| Required task |
Copy all of the material word for word, except for the pictures.

| Data segment |
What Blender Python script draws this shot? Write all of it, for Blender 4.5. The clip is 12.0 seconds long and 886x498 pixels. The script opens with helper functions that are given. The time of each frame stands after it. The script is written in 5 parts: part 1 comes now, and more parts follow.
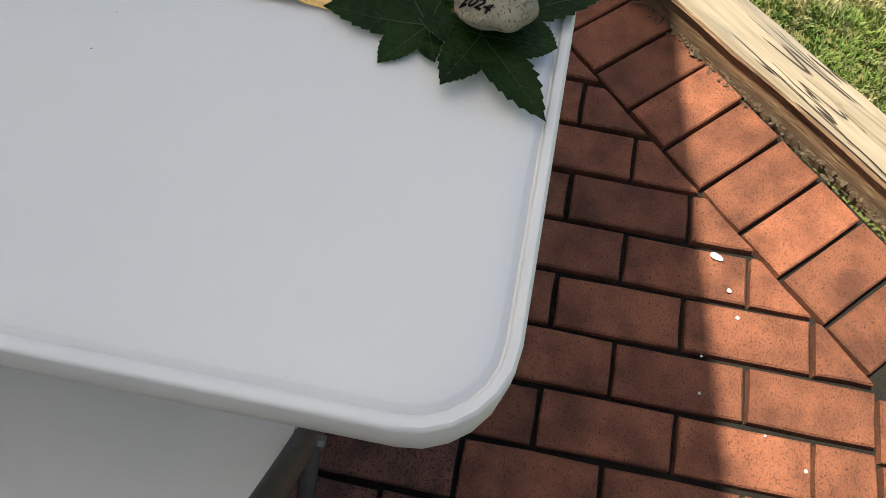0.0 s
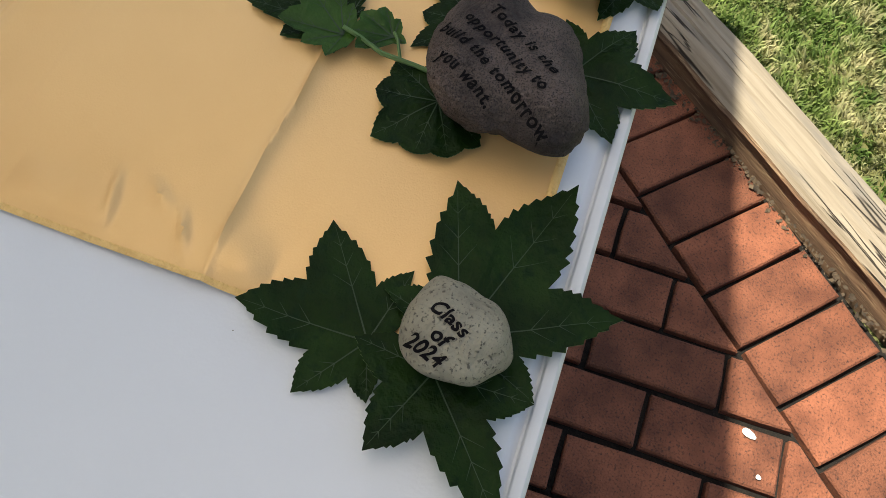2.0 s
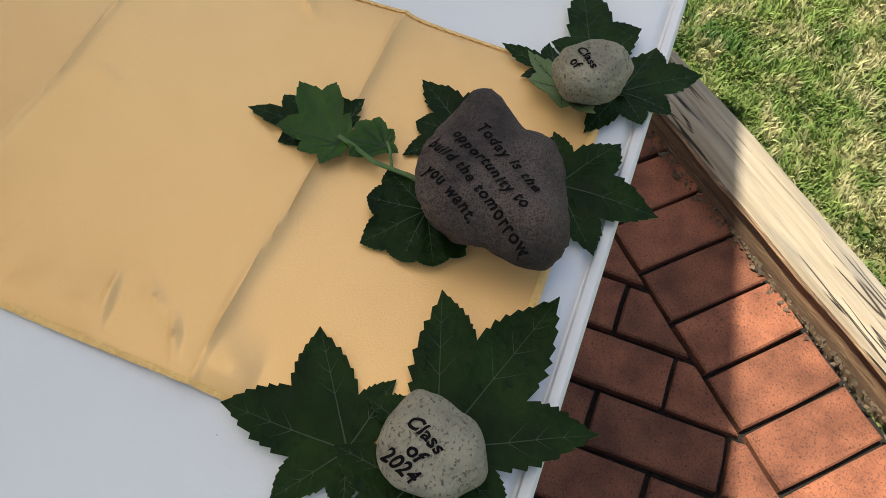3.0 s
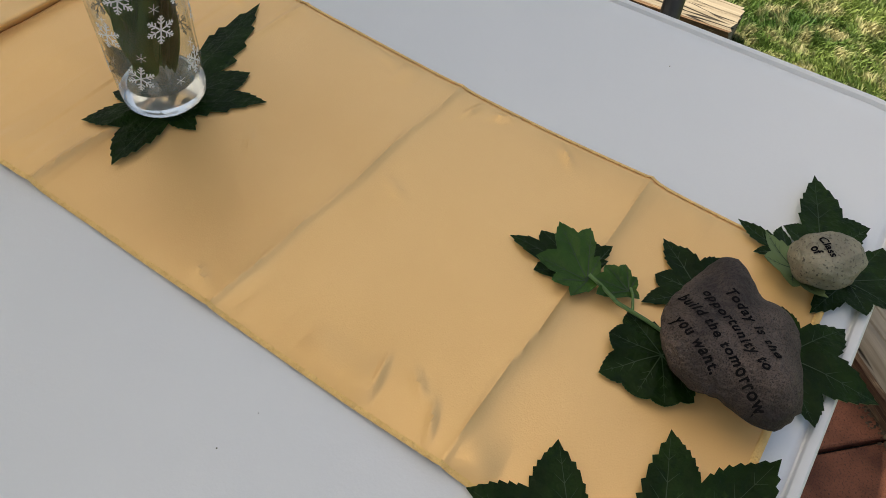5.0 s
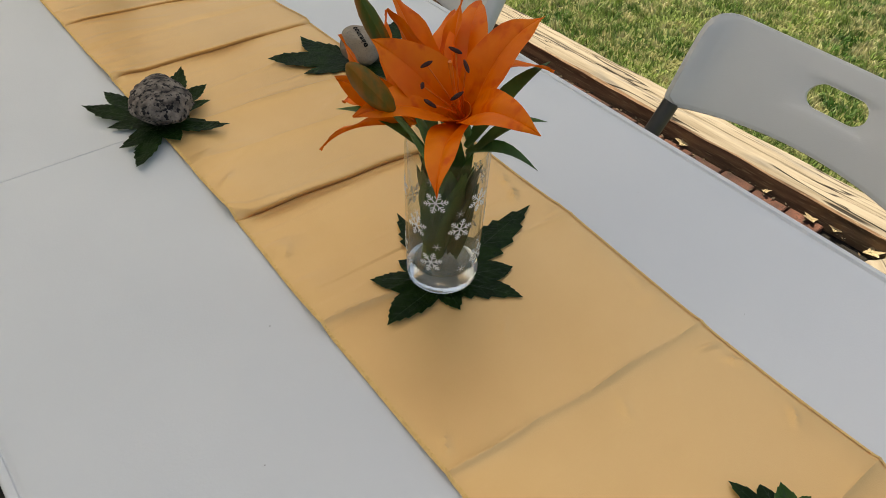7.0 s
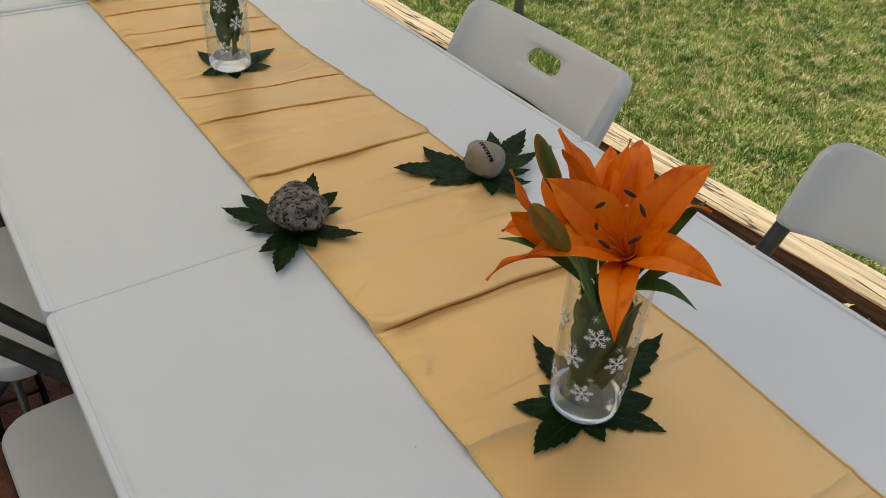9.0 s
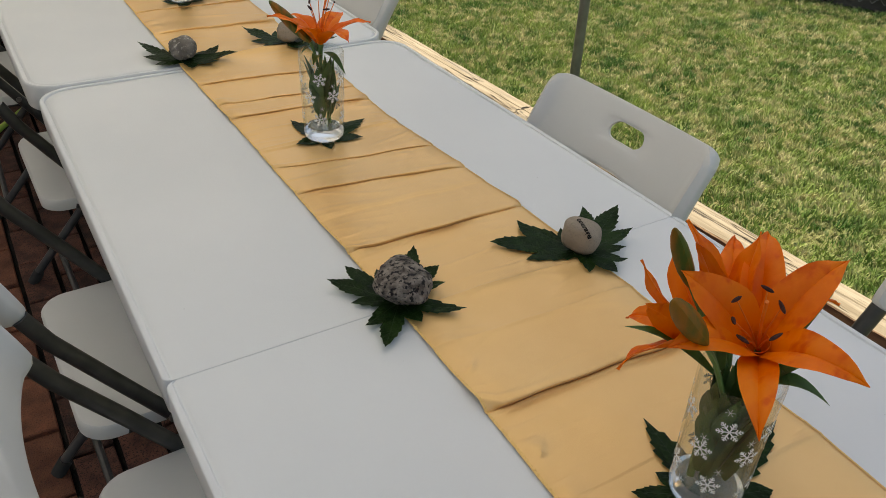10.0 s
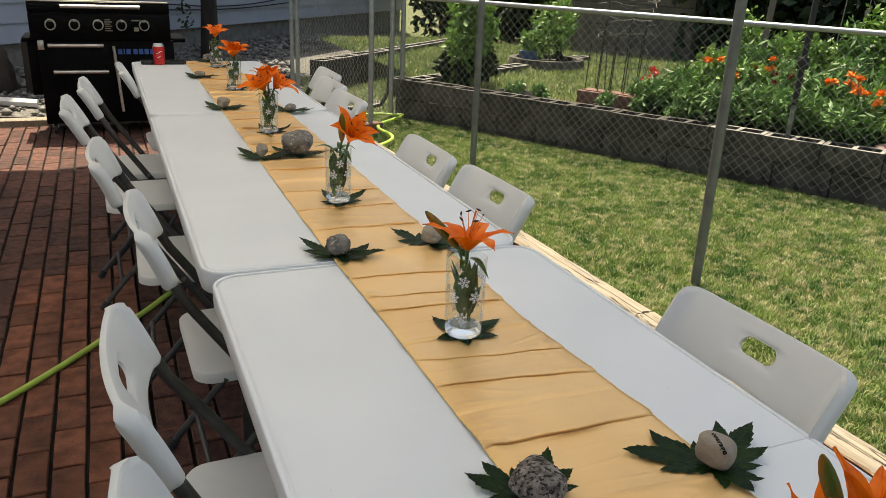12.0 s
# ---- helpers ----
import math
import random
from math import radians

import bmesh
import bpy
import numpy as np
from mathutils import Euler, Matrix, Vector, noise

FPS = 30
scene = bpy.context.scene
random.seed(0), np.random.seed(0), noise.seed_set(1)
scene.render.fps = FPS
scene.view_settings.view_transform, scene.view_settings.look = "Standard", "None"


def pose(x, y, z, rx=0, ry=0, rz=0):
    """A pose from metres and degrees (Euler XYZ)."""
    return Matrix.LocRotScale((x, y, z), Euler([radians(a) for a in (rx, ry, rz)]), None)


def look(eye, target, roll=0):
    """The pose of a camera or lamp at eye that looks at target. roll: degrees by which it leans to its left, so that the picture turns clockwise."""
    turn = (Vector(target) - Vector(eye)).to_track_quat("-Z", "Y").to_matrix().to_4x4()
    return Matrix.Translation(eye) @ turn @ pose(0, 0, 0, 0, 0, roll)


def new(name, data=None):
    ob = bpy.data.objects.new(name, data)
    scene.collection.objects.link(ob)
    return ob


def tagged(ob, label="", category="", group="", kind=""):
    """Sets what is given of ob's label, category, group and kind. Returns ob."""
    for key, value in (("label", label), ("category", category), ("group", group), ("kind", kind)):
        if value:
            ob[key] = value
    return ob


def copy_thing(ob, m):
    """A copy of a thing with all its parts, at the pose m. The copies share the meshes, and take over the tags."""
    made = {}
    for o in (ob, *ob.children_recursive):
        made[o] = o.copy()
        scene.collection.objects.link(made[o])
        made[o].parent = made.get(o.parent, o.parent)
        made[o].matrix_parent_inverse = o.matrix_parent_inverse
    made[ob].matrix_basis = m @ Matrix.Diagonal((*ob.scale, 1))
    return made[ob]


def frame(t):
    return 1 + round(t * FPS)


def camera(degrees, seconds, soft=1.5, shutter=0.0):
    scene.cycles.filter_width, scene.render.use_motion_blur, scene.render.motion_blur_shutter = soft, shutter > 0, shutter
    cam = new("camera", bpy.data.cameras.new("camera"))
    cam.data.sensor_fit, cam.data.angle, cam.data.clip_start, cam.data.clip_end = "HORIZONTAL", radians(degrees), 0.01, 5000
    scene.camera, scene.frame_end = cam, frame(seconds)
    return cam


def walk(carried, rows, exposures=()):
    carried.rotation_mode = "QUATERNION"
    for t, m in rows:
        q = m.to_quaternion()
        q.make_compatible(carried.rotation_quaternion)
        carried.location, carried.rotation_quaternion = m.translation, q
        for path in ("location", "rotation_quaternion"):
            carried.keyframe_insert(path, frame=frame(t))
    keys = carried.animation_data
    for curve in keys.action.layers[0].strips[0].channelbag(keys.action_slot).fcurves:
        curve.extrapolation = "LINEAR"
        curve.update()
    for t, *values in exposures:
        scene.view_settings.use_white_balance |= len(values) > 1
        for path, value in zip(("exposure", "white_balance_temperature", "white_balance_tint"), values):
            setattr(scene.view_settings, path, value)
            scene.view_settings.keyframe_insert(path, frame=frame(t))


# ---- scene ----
cam = camera(59.0, 12.0, soft=0.8)
EXPOSURES = [(0, 1.24, 7700, 6), (0.5, 1.05, 7600, 6), (1.5, 1.12, 7600, 6), (2.5, 1.28, 7300, 6), (4.5, 1.28, 7900, 6), (5, 1.13, 7950, 6), (6, 1.10, 8200, 6), (7, 1.14, 8200, 6), (9, 1.12, 8200, 6), (10.5, 1.16, 8000, 6), (11.5, 1.17, 7850, 6), (12, 1.33, 7800, 6)]
PATH = [
    (0, (-0.462, 0.033, 1.148), (0.378, 0.129, -0.665), 5.0),
    (0.5, (-0.391, 0.041, 1.154), (0.437, 0.171, -0.661), 5.6),
    (1, (-0.314, 0.042, 1.127), (0.496, 0.2, -0.695), 5.6),
    (1.5, (-0.257, 0.045, 1.11), (0.544, 0.226, -0.714), 5.7),
    (2, (-0.225, 0.034, 1.114), (0.591, 0.242, -0.7), 5.1),
    (2.5, (-0.205, 0.028, 1.126), (0.647, 0.265, -0.668), 4.7),
    (2.7, (-0.2, 0.026, 1.132), (0.681, 0.281, -0.645), 4.4),
    (4.3, (-0.243, 0.067, 1.161), (0.809, 0.525, -0.477), 4.1),
    (4.5, (-0.255, 0.076, 1.168), (0.802, 0.589, -0.45), 3.7),
    (5, (-0.277, 0.094, 1.184), (0.78, 0.736, -0.388), 3.2),
    (5.5, (-0.294, 0.106, 1.206), (0.744, 0.871, -0.323), 2.8),
    (6, (-0.308, 0.125, 1.229), (0.706, 1.021, -0.244), 2.7),
    (6.5, (-0.318, 0.131, 1.247), (0.676, 1.132, -0.171), 2.9),
    (7, (-0.33, 0.137, 1.273), (0.625, 1.259, -0.08), 3.0),
    (7.2, (-0.337, 0.14, 1.281), (0.595, 1.306, -0.05), 3.1),
    (8.8, (-0.378, 0.188, 1.311), (0.546, 1.467, 0.082), 3.5),
    (9, (-0.403, 0.218, 1.309), (0.547, 1.499, 0.102), 3.7),
    (9.5, (-0.445, 0.26, 1.321), (0.507, 1.576, 0.154), 3.5),
    (10, (-0.47, 0.269, 1.337), (0.441, 1.665, 0.233), 3.1),
    (10.5, (-0.483, 0.259, 1.348), (0.368, 1.772, 0.355), 2.8),
    (11, (-0.511, 0.254, 1.367), (0.284, 1.863, 0.484), 2.9),
    (11.5, (-0.527, 0.244, 1.371), (0.227, 1.925, 0.592), 2.7),
    (12, (-0.54, 0.237, 1.382), (0.212, 1.959, 0.697), 2.6),
]
walk(cam, [(t, look(eye, target, roll)) for t, eye, target, roll in PATH], EXPOSURES)

# ---- light ----
world = bpy.data.worlds.new("sky_world")
scene.world = world
world.use_nodes = True
wn = world.node_tree.nodes
sky = wn.new("ShaderNodeTexSky")
sky.sky_type = "NISHITA"
sky.sun_disc = False
SUN_TO = Vector((0.05, 0.38, 1.0)).normalized()      # from the ground towards the sun
sky.sun_elevation = math.asin(SUN_TO.z)
sky.sun_rotation = math.atan2(SUN_TO.x, SUN_TO.y)
sky.altitude, sky.dust_density = 100, 3.0
world.node_tree.links.new(sky.outputs[0], wn["Background"].inputs[0])
wn["Background"].inputs[1].default_value = 0.085
sun = new("sun", bpy.data.lights.new("sun", "SUN"))
sun.data.energy, sun.data.angle, sun.data.color = 3.8, radians(0.6), (1.0, 0.95, 0.87)
sun.matrix_world = look(SUN_TO * 30, (0, 0, 0))
scene.view_settings.exposure = 0.0

# ---- materials ----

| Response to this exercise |
What Blender Python script draws this shot? Write all of it, for Blender 4.5. The clip is 12.0 seconds long and 886x498 pixels. The script opens with helper functions that are given. The time of each frame stands after it. The script is written in 5 parts: part 1 comes now, and more parts follow.
0.0 s
2.0 s
3.0 s
5.0 s
7.0 s
9.0 s
10.0 s
12.0 s
# ---- helpers ----
import math
import random
from math import radians

import bmesh
import bpy
import numpy as np
from mathutils import Euler, Matrix, Vector, noise

FPS = 30
scene = bpy.context.scene
random.seed(0), np.random.seed(0), noise.seed_set(1)
scene.render.fps = FPS
scene.view_settings.view_transform, scene.view_settings.look = "Standard", "None"


def pose(x, y, z, rx=0, ry=0, rz=0):
    """A pose from metres and degrees (Euler XYZ)."""
    return Matrix.LocRotScale((x, y, z), Euler([radians(a) for a in (rx, ry, rz)]), None)


def look(eye, target, roll=0):
    """The pose of a camera or lamp at eye that looks at target. roll: degrees by which it leans to its left, so that the picture turns clockwise."""
    turn = (Vector(target) - Vector(eye)).to_track_quat("-Z", "Y").to_matrix().to_4x4()
    return Matrix.Translation(eye) @ turn @ pose(0, 0, 0, 0, 0, roll)


def new(name, data=None):
    ob = bpy.data.objects.new(name, data)
    scene.collection.objects.link(ob)
    return ob


def tagged(ob, label="", category="", group="", kind=""):
    """Sets what is given of ob's label, category, group and kind. Returns ob."""
    for key, value in (("label", label), ("category", category), ("group", group), ("kind", kind)):
        if value:
            ob[key] = value
    return ob


def copy_thing(ob, m):
    """A copy of a thing with all its parts, at the pose m. The copies share the meshes, and take over the tags."""
    made = {}
    for o in (ob, *ob.children_recursive):
        made[o] = o.copy()
        scene.collection.objects.link(made[o])
        made[o].parent = made.get(o.parent, o.parent)
        made[o].matrix_parent_inverse = o.matrix_parent_inverse
    made[ob].matrix_basis = m @ Matrix.Diagonal((*ob.scale, 1))
    return made[ob]


def frame(t):
    return 1 + round(t * FPS)


def camera(degrees, seconds, soft=1.5, shutter=0.0):
    scene.cycles.filter_width, scene.render.use_motion_blur, scene.render.motion_blur_shutter = soft, shutter > 0, shutter
    cam = new("camera", bpy.data.cameras.new("camera"))
    cam.data.sensor_fit, cam.data.angle, cam.data.clip_start, cam.data.clip_end = "HORIZONTAL", radians(degrees), 0.01, 5000
    scene.camera, scene.frame_end = cam, frame(seconds)
    return cam


def walk(carried, rows, exposures=()):
    carried.rotation_mode = "QUATERNION"
    for t, m in rows:
        q = m.to_quaternion()
        q.make_compatible(carried.rotation_quaternion)
        carried.location, carried.rotation_quaternion = m.translation, q
        for path in ("location", "rotation_quaternion"):
            carried.keyframe_insert(path, frame=frame(t))
    keys = carried.animation_data
    for curve in keys.action.layers[0].strips[0].channelbag(keys.action_slot).fcurves:
        curve.extrapolation = "LINEAR"
        curve.update()
    for t, *values in exposures:
        scene.view_settings.use_white_balance |= len(values) > 1
        for path, value in zip(("exposure", "white_balance_temperature", "white_balance_tint"), values):
            setattr(scene.view_settings, path, value)
            scene.view_settings.keyframe_insert(path, frame=frame(t))


# ---- scene ----
cam = camera(59.0, 12.0, soft=0.8)
EXPOSURES = [(0, 1.24, 7700, 6), (0.5, 1.05, 7600, 6), (1.5, 1.12, 7600, 6), (2.5, 1.28, 7300, 6), (4.5, 1.28, 7900, 6), (5, 1.13, 7950, 6), (6, 1.10, 8200, 6), (7, 1.14, 8200, 6), (9, 1.12, 8200, 6), (10.5, 1.16, 8000, 6), (11.5, 1.17, 7850, 6), (12, 1.33, 7800, 6)]
PATH = [
    (0, (-0.462, 0.033, 1.148), (0.378, 0.129, -0.665), 5.0),
    (0.5, (-0.391, 0.041, 1.154), (0.437, 0.171, -0.661), 5.6),
    (1, (-0.314, 0.042, 1.127), (0.496, 0.2, -0.695), 5.6),
    (1.5, (-0.257, 0.045, 1.11), (0.544, 0.226, -0.714), 5.7),
    (2, (-0.225, 0.034, 1.114), (0.591, 0.242, -0.7), 5.1),
    (2.5, (-0.205, 0.028, 1.126), (0.647, 0.265, -0.668), 4.7),
    (2.7, (-0.2, 0.026, 1.132), (0.681, 0.281, -0.645), 4.4),
    (4.3, (-0.243, 0.067, 1.161), (0.809, 0.525, -0.477), 4.1),
    (4.5, (-0.255, 0.076, 1.168), (0.802, 0.589, -0.45), 3.7),
    (5, (-0.277, 0.094, 1.184), (0.78, 0.736, -0.388), 3.2),
    (5.5, (-0.294, 0.106, 1.206), (0.744, 0.871, -0.323), 2.8),
    (6, (-0.308, 0.125, 1.229), (0.706, 1.021, -0.244), 2.7),
    (6.5, (-0.318, 0.131, 1.247), (0.676, 1.132, -0.171), 2.9),
    (7, (-0.33, 0.137, 1.273), (0.625, 1.259, -0.08), 3.0),
    (7.2, (-0.337, 0.14, 1.281), (0.595, 1.306, -0.05), 3.1),
    (8.8, (-0.378, 0.188, 1.311), (0.546, 1.467, 0.082), 3.5),
    (9, (-0.403, 0.218, 1.309), (0.547, 1.499, 0.102), 3.7),
    (9.5, (-0.445, 0.26, 1.321), (0.507, 1.576, 0.154), 3.5),
    (10, (-0.47, 0.269, 1.337), (0.441, 1.665, 0.233), 3.1),
    (10.5, (-0.483, 0.259, 1.348), (0.368, 1.772, 0.355), 2.8),
    (11, (-0.511, 0.254, 1.367), (0.284, 1.863, 0.484), 2.9),
    (11.5, (-0.527, 0.244, 1.371), (0.227, 1.925, 0.592), 2.7),
    (12, (-0.54, 0.237, 1.382), (0.212, 1.959, 0.697), 2.6),
]
walk(cam, [(t, look(eye, target, roll)) for t, eye, target, roll in PATH], EXPOSURES)

# ---- light ----
world = bpy.data.worlds.new("sky_world")
scene.world = world
world.use_nodes = True
wn = world.node_tree.nodes
sky = wn.new("ShaderNodeTexSky")
sky.sky_type = "NISHITA"
sky.sun_disc = False
SUN_TO = Vector((0.05, 0.38, 1.0)).normalized()      # from the ground towards the sun
sky.sun_elevation = math.asin(SUN_TO.z)
sky.sun_rotation = math.atan2(SUN_TO.x, SUN_TO.y)
sky.altitude, sky.dust_density = 100, 3.0
world.node_tree.links.new(sky.outputs[0], wn["Background"].inputs[0])
wn["Background"].inputs[1].default_value = 0.085
sun = new("sun", bpy.data.lights.new("sun", "SUN"))
sun.data.energy, sun.data.angle, sun.data.color = 3.8, radians(0.6), (1.0, 0.95, 0.87)
sun.matrix_world = look(SUN_TO * 30, (0, 0, 0))
scene.view_settings.exposure = 0.0

# ---- materials ----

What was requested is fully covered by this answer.